How to Build a Resilient Investment Portfolio: Core-Satellite, Risk Budgeting & Rebalancing
Start with objectives and constraints
Clarify financial goals (income, growth, capital preservation), time horizon, liquidity needs, and tax considerations. These constraints drive asset allocation and investment selection. A realistic assessment of risk tolerance prevents emotional decisions during drawdowns and helps maintain strategy adherence.

Adopt a core-satellite allocation
Use a low-cost, diversified core—broad-market index funds or ETFs—to provide stable market exposure. Surround that core with satellite positions that pursue higher potential returns through factor tilts (value, momentum, quality), sector convictions, or alternative assets (real assets, private credit, or selected hedge strategies). This structure balances cost efficiency with targeted alpha opportunities.
Use factor diversification and risk budgeting
Beyond simple stock/bond splits, diversify by risk factors. Combining low-volatility, momentum, quality, and value exposures can improve risk-adjusted returns because these factors often perform differently across environments. Assign risk budgets rather than capital budgets: allocate portfolio volatility to various buckets so no single exposure dominates drawdowns.
Dynamic rebalancing and tactical overlays
Rebalancing maintains intended risk exposures and captures buy-low, sell-high discipline. Consider a rules-based rebalancing cadence—calendar-based with tolerance bands, or signal-driven using valuation and momentum indicators. Tactical overlays, such as modest shifts between equities and cash or fixed income based on macro signals, can reduce downside in stressed markets when implemented with clear, tested rules.
Integrate fixed income and real assets thoughtfully
Fixed income remains a cornerstone for income and drawdown control. Focus on duration management to align bond sensitivity with interest-rate expectations and portfolio objectives.
Real assets—inflation-protected securities, commodities, and real estate—offer diversification and inflation hedging, particularly when inflation surprises are a major risk.
Emphasize implementation costs and tax efficiency
Net returns are driven by gross returns minus fees and taxes. Prioritize low-cost vehicles, minimize turnover when tax-inefficient, and use tax-advantaged accounts effectively. Tax-loss harvesting, municipal bonds for taxable-income sensitivity, and long-term holding strategies can meaningfully boost after-tax performance.
Stress test and monitor metrics
Regular analysis should include Sharpe and Sortino ratios, maximum drawdown, rolling returns, and correlation matrices.
Scenario analysis and stress tests—simulating rate shocks, growth slowdowns, or stagflation—reveal vulnerabilities and guide hedging decisions.
Keep a watchlist of leading indicators for liquidity risk and counterparty exposure.
Governance and behavioral discipline
Document the strategy in an investment policy statement that sets allocation ranges, rebalancing rules, and decision-making authority.

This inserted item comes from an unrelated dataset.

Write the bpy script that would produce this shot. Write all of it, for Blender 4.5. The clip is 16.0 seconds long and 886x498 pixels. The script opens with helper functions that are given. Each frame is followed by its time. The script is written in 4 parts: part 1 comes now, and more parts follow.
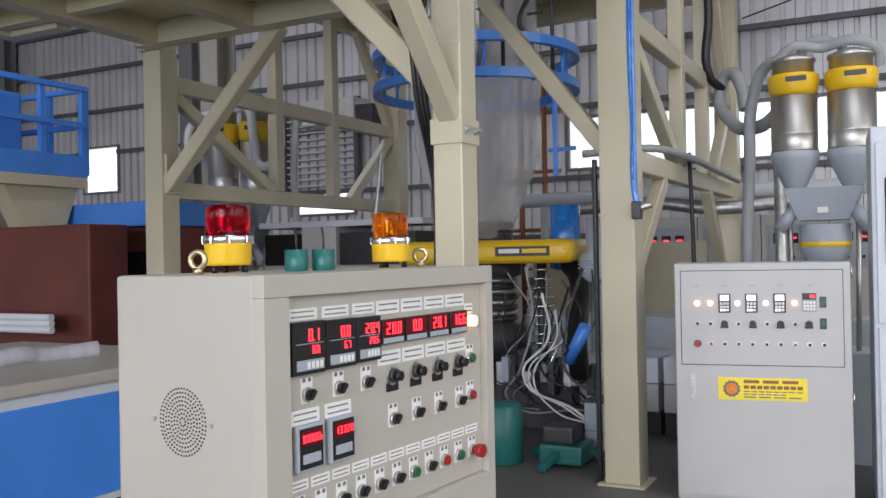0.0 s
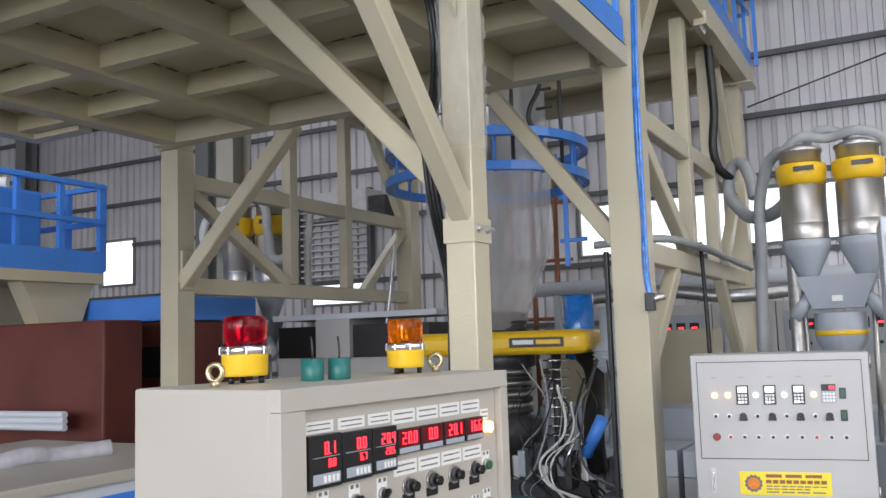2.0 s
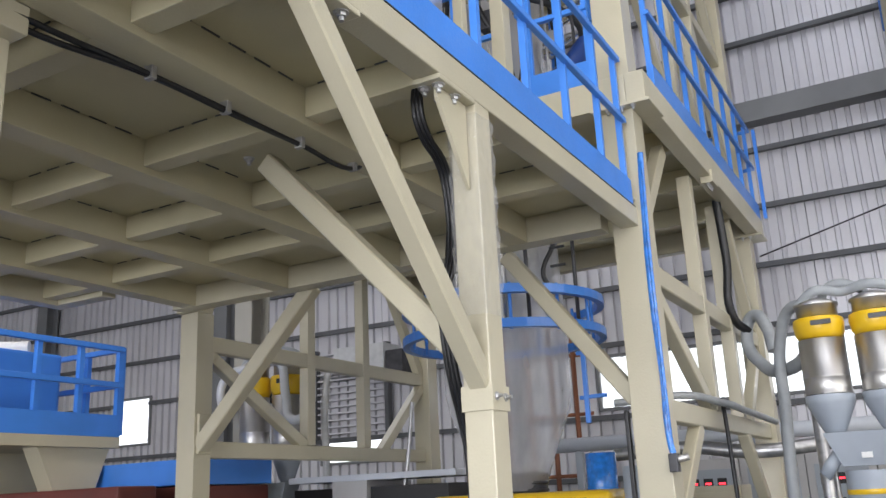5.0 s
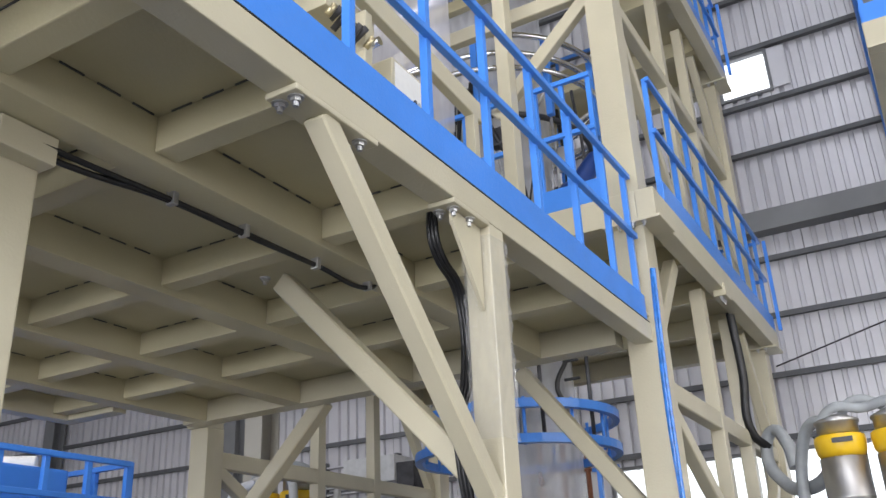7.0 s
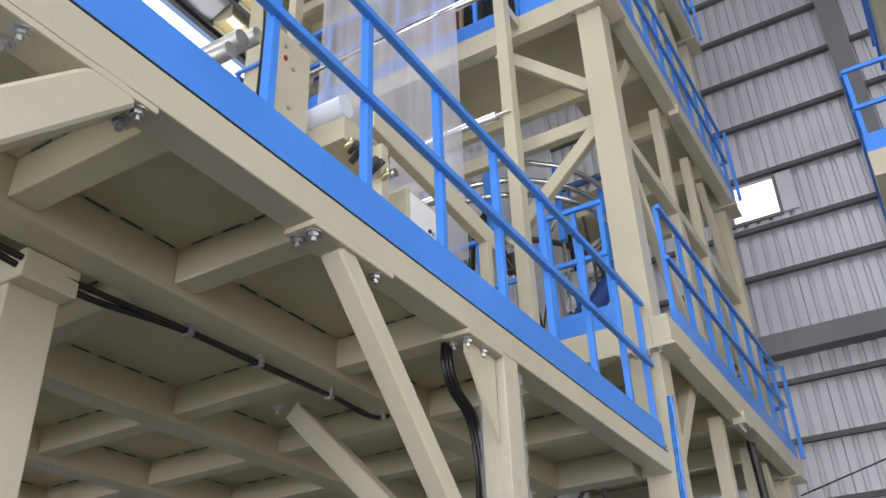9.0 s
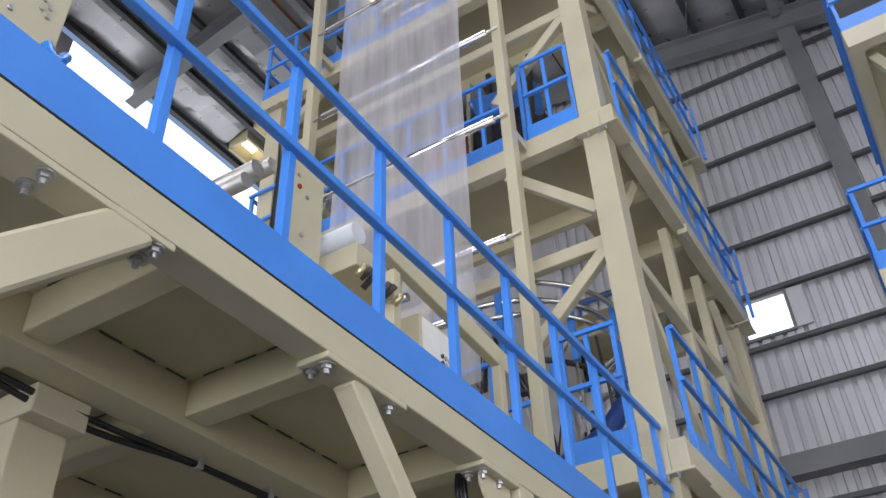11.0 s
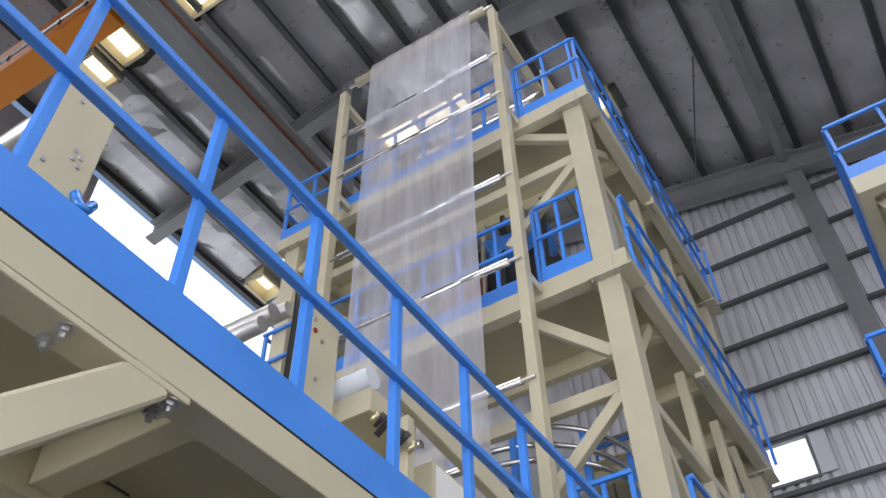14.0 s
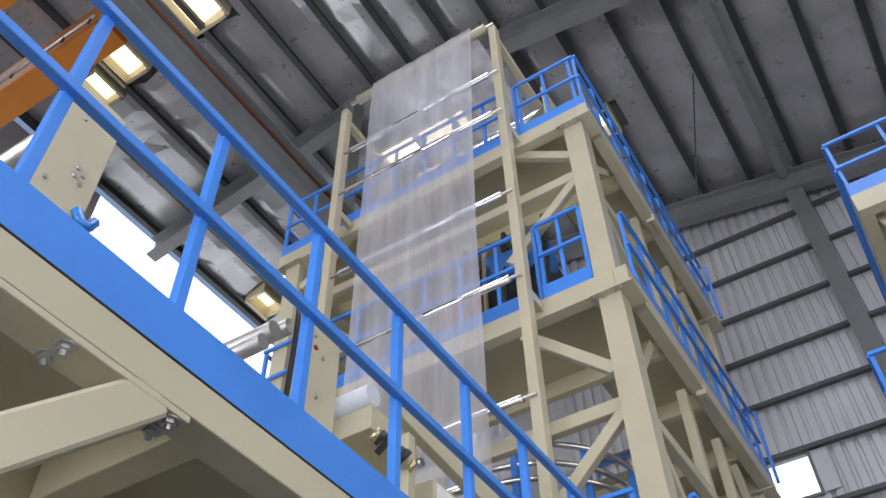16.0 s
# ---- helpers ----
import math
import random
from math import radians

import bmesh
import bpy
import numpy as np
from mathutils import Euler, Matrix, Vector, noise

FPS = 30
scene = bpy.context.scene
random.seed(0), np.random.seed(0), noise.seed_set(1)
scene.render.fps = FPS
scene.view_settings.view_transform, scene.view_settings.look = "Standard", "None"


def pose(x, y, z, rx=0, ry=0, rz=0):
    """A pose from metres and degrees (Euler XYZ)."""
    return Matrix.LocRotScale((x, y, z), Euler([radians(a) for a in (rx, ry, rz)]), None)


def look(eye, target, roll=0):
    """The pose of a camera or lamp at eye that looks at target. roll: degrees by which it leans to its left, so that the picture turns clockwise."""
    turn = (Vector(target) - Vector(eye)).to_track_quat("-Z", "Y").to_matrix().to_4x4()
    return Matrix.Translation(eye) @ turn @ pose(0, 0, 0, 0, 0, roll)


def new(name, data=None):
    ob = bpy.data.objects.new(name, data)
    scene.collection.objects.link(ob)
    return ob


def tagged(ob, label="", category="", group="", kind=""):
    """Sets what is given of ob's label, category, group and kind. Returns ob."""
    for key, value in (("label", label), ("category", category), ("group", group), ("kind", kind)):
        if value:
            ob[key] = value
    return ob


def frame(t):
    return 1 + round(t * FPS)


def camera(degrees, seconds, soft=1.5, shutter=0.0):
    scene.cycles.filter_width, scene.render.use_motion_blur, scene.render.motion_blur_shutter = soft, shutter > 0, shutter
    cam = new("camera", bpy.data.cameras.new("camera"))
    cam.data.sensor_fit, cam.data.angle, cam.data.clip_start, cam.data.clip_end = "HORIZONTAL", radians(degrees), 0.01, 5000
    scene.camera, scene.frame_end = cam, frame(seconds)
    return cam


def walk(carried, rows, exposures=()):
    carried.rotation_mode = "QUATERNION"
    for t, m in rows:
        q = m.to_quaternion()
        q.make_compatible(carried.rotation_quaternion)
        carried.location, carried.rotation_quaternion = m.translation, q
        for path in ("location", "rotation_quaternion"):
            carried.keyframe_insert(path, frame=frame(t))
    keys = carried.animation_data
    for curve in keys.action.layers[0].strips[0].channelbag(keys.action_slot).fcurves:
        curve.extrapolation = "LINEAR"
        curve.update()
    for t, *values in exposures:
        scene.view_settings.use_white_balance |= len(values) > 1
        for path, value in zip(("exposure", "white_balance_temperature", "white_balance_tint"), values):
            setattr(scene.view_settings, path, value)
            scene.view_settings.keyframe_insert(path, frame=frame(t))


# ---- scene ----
cam = camera(53.5, 16.0)
PATH = [
    (0, (1.367, 0.281, 1.611), (0.443, 2.055, 1.62), -1.1),
    (0.5, (1.365, 0.277, 1.62), (0.437, 2.047, 1.694), -1.2),
    (1, (1.369, 0.273, 1.631), (0.434, 2.036, 1.758), -1.4),
    (1.5, (1.379, 0.252, 1.647), (0.439, 2.009, 1.811), -1.5),
    (2, (1.376, 0.26, 1.652), (0.436, 2.013, 1.858), -1.8),
    (2.5, (1.382, 0.253, 1.662), (0.443, 1.998, 1.931), -1.9),
    (3, (1.388, 0.244, 1.674), (0.448, 1.977, 2.007), -1.8),
    (3.5, (1.402, 0.232, 1.683), (0.459, 1.953, 2.069), -2.0),
    (4, (1.401, 0.226, 1.692), (0.461, 1.937, 2.128), -2.4),
    (6.5, (1.402, 0.194, 1.753), (0.487, 1.826, 2.459), -2.5),
    (7, (1.405, 0.184, 1.768), (0.5, 1.794, 2.535), -2.6),
    (7.5, (1.409, 0.181, 1.779), (0.52, 1.764, 2.619), -2.7),
    (8, (1.419, 0.168, 1.783), (0.546, 1.723, 2.689), -2.5),
    (10.5, (1.419, 0.144, 1.829), (0.593, 1.541, 2.999), -2.5),
    (11, (1.424, 0.132, 1.838), (0.626, 1.493, 3.067), -2.5),
    (11.5, (1.426, 0.125, 1.845), (0.639, 1.455, 3.113), -2.1),
    (12, (1.426, 0.124, 1.853), (0.651, 1.423, 3.161), -1.9),
    (12.5, (1.427, 0.119, 1.862), (0.672, 1.38, 3.219), -2.0),
    (13, (1.429, 0.113, 1.868), (0.691, 1.344, 3.262), -2.0),
    (13.5, (1.43, 0.105, 1.874), (0.703, 1.306, 3.298), -1.7),
    (14, (1.43, 0.101, 1.876), (0.722, 1.274, 3.333), -1.5),
    (14.5, (1.432, 0.096, 1.876), (0.732, 1.256, 3.347), -1.6),
    (15, (1.428, 0.101, 1.877), (0.731, 1.256, 3.354), -1.6),
    (15.5, (1.43, 0.098, 1.878), (0.734, 1.25, 3.357), -1.5),
    (16, (1.431, 0.099, 1.878), (0.736, 1.248, 3.361), -1.4),
]
EXPOSURES = [(0, 0.14), (1, 0.2), (3, 0.48), (7, 0.62), (8.2, 0.52), (10.5, 0.28), (12.5, 0.2), (16, 0.2)]
walk(cam, [(t, look(eye, target, roll)) for t, eye, target, roll in PATH], EXPOSURES)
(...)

A disciplined process reduces the chance of reactive mistakes. Periodic reviews—triggered by material life changes, market regime shifts, or significant strategy drift—ensure alignment with objectives.
Practical next steps
– Define goals and constraints to set the strategic allocation.
– Build a low-cost core and add targeted satellite positions.
– Allocate risk by factor and set rebalancing rules with tolerance bands.
– Implement stress testing and monitor key performance and risk metrics.
– Optimize for costs and taxes to enhance net returns.
A thoughtful blend of strategic allocation, factor diversification, disciplined rebalancing, and ongoing analysis helps investors pursue consistent outcomes across market cycles while remaining adaptable to changing conditions.